The 2-disc set contains good and informative extras made with the participation of Kubrick's collaborators. The feature commentary has input from Adam Baldwin, Vincent D'Onofrio, R. Lee Ermey and critic Jay Cocks. Between that and the featurette Between Good and Evil we learn quite a bit about Kubrick's style of working -- actors hired for a set number of weeks ended up attached to Full Metal Jacket for over a year. D'Onofrio talks about the eighty pounds he put on to play Leonard, and Baldwin discusses the controversial unused ending.  1 Everybody discusses the way that Ermey stole the part of the drill instructor simply by demonstrating in drills that not using him would be a ridiculous missed opportunity. D'Onofrio avers that Stanley Kubrick gave him a film career.

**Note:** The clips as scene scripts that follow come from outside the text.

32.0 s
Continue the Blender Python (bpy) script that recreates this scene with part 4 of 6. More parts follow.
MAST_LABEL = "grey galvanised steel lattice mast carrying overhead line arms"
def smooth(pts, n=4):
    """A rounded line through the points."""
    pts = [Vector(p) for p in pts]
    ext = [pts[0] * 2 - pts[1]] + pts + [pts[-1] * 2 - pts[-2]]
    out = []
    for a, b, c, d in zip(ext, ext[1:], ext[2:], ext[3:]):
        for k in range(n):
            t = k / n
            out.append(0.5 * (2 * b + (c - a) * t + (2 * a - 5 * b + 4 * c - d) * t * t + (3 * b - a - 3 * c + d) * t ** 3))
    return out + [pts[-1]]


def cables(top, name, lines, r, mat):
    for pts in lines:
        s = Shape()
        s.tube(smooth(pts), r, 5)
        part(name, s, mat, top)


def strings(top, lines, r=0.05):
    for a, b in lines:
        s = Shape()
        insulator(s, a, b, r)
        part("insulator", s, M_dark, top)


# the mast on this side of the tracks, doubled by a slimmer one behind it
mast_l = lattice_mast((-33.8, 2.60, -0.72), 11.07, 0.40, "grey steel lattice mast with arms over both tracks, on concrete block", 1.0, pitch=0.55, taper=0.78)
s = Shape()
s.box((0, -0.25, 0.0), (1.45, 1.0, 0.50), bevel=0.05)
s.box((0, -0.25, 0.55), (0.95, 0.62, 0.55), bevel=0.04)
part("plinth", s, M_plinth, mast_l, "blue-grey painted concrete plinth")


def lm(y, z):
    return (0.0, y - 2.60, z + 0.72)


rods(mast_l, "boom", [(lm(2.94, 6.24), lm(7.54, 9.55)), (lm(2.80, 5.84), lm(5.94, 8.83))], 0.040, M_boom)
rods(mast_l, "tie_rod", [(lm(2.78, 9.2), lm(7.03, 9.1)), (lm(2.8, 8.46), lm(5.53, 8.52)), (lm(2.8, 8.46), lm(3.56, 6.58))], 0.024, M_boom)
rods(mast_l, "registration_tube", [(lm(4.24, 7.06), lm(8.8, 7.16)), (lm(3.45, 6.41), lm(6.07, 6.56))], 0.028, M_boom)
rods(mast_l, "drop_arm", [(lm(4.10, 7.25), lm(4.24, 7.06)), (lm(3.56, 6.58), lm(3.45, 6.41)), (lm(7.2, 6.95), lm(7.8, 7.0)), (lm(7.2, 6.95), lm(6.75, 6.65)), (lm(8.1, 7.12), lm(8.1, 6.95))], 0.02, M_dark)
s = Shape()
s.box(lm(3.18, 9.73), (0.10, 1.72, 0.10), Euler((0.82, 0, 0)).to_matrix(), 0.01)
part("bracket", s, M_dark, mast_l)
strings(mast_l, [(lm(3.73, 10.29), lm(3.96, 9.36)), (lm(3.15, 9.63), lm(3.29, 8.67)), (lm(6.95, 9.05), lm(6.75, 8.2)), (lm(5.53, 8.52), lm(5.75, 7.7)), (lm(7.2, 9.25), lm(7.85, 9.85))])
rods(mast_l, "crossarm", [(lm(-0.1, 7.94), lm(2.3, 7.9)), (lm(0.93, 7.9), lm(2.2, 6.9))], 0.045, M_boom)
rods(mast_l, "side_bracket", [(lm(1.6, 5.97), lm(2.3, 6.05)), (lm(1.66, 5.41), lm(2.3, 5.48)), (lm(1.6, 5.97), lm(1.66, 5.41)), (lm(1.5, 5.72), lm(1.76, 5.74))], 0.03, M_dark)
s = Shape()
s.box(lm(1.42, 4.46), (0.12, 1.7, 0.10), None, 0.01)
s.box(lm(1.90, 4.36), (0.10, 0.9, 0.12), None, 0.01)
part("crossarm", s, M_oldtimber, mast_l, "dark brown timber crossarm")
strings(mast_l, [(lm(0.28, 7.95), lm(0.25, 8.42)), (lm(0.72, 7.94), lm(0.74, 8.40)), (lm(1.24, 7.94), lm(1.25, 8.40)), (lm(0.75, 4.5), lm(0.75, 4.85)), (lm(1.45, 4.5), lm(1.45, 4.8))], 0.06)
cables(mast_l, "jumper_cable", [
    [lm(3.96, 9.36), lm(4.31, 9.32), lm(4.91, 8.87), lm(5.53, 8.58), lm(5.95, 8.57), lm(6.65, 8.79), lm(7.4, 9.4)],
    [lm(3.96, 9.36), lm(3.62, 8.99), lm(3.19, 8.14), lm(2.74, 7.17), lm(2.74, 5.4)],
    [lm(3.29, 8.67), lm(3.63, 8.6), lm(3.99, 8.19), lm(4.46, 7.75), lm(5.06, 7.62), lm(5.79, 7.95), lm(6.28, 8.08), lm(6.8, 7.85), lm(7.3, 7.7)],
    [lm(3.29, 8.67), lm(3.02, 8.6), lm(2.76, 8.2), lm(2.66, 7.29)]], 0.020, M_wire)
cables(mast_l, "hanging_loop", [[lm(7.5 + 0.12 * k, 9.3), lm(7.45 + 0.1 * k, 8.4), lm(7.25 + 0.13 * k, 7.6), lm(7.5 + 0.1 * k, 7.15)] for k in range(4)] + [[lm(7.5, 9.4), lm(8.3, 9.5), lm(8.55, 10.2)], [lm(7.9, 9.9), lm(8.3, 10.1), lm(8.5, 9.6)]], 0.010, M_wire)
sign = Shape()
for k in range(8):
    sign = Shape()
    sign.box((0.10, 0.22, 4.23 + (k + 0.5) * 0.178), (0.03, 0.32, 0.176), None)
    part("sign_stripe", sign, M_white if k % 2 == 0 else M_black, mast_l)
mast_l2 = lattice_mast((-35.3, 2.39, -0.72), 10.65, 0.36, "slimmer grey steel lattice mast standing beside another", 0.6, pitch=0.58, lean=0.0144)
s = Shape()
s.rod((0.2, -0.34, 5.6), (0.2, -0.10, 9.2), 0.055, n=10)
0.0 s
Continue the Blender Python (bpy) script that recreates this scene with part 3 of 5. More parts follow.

A second DVD disc carries the new-to-disc documentary Stanley Kubrick's Boxes, a look at the meticulously files and archives Kubrick kept on the movies he made and research for the ones he planned, like the un-filmed Napoleon. A gallery of still photos taken by Matthew Modine is also present.

Warners' fat book-style packaging contains a souvenir booklet with color photos and good short essays on the film, including actor Modine's personal notes.


On a scale of Excellent, Good, Fair, and Poor, Full Metal Jacket Blu-ray rates:
Movie: Excellent
Video: Excellent
Sound: Excellent
Audio, Subtitles: English, French, Spanish
Supplements: Making of docu, commentary with Adam Baldwin, Vincent D'Onofrio, R. Lee Ermey and Jay Cocks; Trailer, (and on disc 2 DVD) New docu Stanley Kubrick's Boxes, Matthew Modine photo section.
Packaging: Keep case
Reviewed: August 5, 2012

Footnote:

1. A similar mutilation occurs in King Vidor's strange early Technicolor epic of the French and Indian war, Northwest Passage... with a madman perpetrator 'going cannibal'. You don't expect to see that in a Hollywood movie from 1940.